[Data records]
━━━━━━

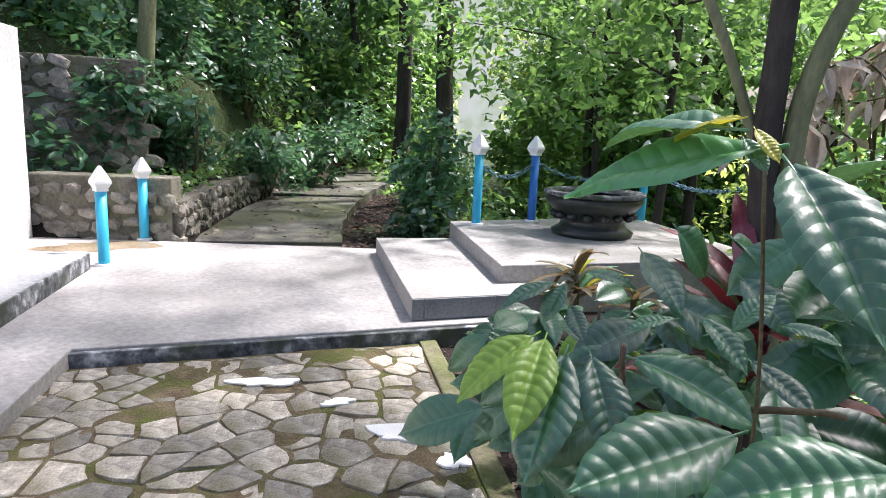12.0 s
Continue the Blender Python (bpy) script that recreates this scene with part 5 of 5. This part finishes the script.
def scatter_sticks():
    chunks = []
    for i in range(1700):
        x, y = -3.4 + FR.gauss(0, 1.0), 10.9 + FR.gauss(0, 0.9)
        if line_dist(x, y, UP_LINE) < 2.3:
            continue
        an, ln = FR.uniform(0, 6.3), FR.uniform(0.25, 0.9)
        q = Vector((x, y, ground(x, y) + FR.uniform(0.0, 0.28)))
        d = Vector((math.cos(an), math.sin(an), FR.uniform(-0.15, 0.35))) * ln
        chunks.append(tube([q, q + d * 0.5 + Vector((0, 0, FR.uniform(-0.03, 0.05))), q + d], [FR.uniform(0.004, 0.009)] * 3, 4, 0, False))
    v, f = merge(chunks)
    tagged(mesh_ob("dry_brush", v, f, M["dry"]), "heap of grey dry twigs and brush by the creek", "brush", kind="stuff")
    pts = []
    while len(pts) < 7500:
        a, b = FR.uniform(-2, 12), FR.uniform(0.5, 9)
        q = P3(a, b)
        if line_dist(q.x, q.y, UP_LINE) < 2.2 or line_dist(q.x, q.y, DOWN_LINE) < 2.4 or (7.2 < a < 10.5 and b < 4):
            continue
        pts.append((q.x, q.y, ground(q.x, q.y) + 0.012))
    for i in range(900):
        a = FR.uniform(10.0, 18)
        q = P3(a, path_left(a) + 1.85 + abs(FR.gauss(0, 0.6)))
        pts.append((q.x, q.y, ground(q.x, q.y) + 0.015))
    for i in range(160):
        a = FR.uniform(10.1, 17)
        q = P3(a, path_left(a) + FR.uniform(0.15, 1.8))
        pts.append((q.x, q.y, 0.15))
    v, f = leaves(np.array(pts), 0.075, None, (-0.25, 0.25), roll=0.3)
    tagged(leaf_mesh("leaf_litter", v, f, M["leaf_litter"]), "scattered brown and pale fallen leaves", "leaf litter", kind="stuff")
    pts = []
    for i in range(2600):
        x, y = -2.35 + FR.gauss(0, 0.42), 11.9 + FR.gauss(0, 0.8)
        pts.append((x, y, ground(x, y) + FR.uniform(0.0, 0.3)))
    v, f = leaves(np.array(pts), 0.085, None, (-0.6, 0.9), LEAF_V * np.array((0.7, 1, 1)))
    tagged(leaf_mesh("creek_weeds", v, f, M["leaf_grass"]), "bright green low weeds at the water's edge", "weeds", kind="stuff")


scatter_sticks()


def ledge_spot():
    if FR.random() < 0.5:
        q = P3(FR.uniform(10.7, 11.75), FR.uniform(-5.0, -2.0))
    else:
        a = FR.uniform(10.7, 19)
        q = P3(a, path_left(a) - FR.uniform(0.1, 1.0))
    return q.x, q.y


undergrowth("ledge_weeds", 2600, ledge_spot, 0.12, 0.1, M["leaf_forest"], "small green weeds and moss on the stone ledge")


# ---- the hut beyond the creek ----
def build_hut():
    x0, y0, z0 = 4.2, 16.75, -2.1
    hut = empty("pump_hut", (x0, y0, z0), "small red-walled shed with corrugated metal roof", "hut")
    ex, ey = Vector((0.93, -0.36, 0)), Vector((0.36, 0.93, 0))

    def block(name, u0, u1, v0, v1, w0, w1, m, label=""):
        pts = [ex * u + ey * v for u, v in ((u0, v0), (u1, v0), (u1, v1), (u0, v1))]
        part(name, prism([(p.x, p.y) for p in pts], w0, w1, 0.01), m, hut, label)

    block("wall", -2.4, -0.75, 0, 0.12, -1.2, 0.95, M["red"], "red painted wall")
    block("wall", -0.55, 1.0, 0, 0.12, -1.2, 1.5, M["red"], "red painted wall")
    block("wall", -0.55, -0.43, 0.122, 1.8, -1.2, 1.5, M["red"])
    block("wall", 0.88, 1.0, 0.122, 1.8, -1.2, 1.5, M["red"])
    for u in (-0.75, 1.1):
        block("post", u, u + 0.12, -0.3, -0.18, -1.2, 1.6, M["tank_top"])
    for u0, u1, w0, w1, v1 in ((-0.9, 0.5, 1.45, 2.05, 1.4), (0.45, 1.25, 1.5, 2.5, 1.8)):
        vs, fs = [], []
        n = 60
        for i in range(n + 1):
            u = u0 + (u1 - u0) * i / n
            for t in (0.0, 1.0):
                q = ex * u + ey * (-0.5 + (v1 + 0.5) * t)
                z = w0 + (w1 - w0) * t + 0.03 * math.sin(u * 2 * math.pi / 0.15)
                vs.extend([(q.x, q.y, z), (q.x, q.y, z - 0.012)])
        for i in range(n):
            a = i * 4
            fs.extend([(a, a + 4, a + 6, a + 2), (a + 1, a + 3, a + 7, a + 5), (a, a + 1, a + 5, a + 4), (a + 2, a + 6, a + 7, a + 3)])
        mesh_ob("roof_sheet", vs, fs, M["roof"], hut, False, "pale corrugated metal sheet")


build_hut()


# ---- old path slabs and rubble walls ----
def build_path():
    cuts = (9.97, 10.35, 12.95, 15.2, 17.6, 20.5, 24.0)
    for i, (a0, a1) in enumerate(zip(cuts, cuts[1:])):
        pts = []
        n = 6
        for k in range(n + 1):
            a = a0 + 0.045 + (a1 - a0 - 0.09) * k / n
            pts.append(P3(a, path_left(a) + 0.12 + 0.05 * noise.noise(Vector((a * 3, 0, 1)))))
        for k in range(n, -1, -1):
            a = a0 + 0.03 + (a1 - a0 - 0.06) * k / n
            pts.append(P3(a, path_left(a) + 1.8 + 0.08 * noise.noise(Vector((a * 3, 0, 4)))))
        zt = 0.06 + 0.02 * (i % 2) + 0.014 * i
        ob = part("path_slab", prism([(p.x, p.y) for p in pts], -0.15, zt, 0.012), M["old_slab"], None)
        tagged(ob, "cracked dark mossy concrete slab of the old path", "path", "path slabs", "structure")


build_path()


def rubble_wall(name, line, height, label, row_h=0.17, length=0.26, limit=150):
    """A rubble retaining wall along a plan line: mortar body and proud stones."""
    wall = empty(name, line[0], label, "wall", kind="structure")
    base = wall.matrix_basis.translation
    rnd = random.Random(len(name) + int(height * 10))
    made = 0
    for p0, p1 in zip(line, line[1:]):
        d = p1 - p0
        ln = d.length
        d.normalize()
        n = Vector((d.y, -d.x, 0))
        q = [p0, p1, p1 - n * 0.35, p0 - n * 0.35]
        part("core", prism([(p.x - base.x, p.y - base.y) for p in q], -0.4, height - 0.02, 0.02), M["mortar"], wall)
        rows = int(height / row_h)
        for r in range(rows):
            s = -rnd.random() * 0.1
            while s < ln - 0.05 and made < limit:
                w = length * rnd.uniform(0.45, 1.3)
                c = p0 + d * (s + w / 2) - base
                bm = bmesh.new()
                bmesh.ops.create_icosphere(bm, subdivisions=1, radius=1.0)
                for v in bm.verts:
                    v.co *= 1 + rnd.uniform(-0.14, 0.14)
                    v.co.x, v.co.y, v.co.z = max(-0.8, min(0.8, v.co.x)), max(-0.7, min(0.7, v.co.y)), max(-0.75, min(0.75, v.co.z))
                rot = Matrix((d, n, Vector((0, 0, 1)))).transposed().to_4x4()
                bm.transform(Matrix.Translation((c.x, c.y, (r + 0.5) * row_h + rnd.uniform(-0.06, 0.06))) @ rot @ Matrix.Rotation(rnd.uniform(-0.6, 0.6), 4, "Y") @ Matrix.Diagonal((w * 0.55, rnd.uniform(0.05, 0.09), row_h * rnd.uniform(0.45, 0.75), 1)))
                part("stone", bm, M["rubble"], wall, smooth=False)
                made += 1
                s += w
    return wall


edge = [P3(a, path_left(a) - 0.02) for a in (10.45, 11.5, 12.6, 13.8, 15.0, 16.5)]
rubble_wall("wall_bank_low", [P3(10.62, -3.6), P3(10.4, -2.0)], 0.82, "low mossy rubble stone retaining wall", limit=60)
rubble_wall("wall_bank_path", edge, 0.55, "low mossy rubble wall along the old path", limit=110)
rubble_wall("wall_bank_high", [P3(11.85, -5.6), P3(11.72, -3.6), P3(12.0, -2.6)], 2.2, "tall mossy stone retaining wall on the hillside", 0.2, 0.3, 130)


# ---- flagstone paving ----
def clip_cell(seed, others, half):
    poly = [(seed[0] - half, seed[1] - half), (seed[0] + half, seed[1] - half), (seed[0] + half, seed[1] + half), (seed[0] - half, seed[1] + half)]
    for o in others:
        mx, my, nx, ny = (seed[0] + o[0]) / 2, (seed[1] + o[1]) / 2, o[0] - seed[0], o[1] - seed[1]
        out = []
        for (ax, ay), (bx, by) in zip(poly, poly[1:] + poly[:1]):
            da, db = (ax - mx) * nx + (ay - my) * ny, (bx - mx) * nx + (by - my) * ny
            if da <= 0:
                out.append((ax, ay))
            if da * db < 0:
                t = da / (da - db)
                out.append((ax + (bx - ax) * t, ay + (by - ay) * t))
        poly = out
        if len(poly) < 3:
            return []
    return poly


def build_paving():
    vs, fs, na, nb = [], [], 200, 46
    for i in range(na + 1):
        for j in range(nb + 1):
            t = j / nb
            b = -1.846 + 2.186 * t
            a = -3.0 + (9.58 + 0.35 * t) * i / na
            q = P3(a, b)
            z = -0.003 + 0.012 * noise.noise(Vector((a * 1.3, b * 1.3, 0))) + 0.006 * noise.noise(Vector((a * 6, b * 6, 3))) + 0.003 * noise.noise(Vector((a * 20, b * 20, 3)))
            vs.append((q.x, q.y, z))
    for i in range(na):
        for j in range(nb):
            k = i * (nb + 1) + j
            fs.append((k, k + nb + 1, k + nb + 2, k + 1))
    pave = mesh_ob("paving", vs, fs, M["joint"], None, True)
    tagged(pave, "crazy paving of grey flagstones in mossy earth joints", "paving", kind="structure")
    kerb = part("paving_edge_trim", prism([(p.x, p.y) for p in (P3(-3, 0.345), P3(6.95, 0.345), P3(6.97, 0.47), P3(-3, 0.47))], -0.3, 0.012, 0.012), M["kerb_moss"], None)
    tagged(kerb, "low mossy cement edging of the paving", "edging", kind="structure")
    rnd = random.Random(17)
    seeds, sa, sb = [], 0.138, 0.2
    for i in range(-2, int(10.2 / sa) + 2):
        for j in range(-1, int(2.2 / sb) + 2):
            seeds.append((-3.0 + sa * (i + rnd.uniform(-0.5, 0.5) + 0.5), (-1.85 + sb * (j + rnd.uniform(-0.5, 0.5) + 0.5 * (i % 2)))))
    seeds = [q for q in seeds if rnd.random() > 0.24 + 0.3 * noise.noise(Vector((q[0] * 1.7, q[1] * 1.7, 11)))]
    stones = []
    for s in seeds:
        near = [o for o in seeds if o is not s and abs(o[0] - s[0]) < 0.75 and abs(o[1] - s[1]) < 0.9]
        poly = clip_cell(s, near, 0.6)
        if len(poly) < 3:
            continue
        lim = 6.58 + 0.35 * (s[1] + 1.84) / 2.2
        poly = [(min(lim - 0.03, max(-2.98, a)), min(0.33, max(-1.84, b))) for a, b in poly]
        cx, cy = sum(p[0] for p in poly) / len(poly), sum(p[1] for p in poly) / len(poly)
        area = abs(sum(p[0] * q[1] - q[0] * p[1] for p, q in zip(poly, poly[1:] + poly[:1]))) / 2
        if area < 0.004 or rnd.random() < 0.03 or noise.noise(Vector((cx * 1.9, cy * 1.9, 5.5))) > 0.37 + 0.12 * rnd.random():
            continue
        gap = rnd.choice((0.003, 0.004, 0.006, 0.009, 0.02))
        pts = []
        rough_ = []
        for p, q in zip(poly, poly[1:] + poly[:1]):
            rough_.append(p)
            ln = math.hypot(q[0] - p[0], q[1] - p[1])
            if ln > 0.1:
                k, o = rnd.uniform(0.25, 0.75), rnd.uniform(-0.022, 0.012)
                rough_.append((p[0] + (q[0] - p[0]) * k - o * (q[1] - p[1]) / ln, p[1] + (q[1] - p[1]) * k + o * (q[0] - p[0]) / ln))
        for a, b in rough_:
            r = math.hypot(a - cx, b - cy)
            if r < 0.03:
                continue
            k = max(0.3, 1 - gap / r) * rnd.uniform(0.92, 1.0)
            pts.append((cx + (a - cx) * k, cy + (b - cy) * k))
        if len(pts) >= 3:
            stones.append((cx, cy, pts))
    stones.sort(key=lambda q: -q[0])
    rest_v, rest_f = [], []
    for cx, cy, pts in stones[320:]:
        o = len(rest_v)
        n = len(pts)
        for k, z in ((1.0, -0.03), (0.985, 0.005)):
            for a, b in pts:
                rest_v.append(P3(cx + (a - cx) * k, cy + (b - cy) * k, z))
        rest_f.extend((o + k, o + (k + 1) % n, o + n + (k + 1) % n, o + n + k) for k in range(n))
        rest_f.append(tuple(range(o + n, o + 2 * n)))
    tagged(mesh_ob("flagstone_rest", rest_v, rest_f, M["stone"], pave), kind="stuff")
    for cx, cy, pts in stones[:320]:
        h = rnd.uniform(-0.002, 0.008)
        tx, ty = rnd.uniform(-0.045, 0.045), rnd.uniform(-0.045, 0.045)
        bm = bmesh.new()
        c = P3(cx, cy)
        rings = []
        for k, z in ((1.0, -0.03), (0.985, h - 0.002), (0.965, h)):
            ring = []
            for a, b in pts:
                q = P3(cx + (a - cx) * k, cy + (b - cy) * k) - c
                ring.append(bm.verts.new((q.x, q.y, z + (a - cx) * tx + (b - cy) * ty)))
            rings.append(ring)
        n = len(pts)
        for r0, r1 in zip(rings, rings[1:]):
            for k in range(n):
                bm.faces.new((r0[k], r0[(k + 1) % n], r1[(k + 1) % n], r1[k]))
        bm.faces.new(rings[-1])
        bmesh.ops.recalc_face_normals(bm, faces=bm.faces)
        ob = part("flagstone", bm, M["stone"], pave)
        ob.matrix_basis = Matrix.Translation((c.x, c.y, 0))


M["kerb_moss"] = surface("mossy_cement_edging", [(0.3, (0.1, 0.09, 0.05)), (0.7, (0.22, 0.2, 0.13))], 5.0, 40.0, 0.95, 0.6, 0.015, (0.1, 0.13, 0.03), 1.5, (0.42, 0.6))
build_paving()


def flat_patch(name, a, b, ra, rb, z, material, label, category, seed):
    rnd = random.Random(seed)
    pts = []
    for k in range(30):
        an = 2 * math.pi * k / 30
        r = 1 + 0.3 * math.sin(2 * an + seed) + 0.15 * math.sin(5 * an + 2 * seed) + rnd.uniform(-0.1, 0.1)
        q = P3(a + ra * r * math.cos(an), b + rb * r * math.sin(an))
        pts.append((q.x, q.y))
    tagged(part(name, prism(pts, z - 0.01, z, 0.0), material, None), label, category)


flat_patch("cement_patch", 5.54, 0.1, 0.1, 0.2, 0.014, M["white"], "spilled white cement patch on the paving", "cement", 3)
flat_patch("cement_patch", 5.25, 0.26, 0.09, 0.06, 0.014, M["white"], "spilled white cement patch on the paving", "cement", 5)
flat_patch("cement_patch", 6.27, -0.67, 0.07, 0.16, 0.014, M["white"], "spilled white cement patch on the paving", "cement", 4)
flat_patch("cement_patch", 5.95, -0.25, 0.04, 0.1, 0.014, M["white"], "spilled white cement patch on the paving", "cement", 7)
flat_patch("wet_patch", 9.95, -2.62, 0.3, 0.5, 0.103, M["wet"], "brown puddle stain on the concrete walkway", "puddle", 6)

━━━━━━

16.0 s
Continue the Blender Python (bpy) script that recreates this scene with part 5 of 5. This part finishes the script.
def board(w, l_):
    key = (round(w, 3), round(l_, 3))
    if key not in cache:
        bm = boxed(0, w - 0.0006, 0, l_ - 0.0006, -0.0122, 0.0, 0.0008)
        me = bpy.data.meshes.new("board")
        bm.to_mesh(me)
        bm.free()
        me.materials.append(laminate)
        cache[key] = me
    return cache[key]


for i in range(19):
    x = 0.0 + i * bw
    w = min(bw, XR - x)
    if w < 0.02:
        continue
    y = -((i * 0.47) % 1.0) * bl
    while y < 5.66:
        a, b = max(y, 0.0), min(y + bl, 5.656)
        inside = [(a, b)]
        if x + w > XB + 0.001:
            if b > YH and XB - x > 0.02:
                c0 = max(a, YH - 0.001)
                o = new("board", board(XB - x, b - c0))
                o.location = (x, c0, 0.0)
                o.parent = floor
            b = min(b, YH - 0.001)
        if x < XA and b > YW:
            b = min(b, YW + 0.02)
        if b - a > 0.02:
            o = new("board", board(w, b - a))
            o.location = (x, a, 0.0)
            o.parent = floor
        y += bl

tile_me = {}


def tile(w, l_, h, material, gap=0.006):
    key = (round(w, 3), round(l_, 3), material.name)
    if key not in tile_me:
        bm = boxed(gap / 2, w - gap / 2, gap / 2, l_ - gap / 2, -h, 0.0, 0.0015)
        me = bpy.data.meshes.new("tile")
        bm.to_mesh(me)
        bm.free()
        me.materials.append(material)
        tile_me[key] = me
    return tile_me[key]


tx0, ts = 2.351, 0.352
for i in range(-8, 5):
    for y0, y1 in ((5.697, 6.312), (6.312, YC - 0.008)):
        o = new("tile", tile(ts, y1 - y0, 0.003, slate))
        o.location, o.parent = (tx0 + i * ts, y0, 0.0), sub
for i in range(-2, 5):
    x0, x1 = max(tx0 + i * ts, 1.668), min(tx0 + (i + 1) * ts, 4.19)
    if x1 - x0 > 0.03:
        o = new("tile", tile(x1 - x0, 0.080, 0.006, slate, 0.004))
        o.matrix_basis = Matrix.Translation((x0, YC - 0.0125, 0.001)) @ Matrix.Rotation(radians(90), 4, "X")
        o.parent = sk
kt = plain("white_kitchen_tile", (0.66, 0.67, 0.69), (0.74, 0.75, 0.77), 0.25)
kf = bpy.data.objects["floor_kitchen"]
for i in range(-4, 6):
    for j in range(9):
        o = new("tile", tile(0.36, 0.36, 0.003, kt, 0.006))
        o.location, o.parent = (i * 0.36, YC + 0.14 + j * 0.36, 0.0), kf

━━━━━━

Given instruction >> Pull out each line of the listing that holds the string "part".

Solution to this problem >>
Continue the Blender Python (bpy) script that recreates this scene with part 5 of 5. This part finishes the script.
        part(name, prism([(p.x, p.y) for p in pts], w0, w1, 0.01), m, hut, label)
        ob = part("path_slab", prism([(p.x, p.y) for p in pts], -0.15, zt, 0.012), M["old_slab"], None)
        part("core", prism([(p.x - base.x, p.y - base.y) for p in q], -0.4, height - 0.02, 0.02), M["mortar"], wall)
                part("stone", bm, M["rubble"], wall, smooth=False)
    kerb = part("paving_edge_trim", prism([(p.x, p.y) for p in (P3(-3, 0.345), P3(6.95, 0.345), P3(6.97, 0.47), P3(-3, 0.47))], -0.3, 0.012, 0.012), M["kerb_moss"], None)
        ob = part("flagstone", bm, M["stone"], pave)
    tagged(part(name, prism(pts, z - 0.01, z, 0.0), material, None), label, category)
Continue the Blender Python (bpy) script that recreates this scene with part 5 of 5. This part finishes the script.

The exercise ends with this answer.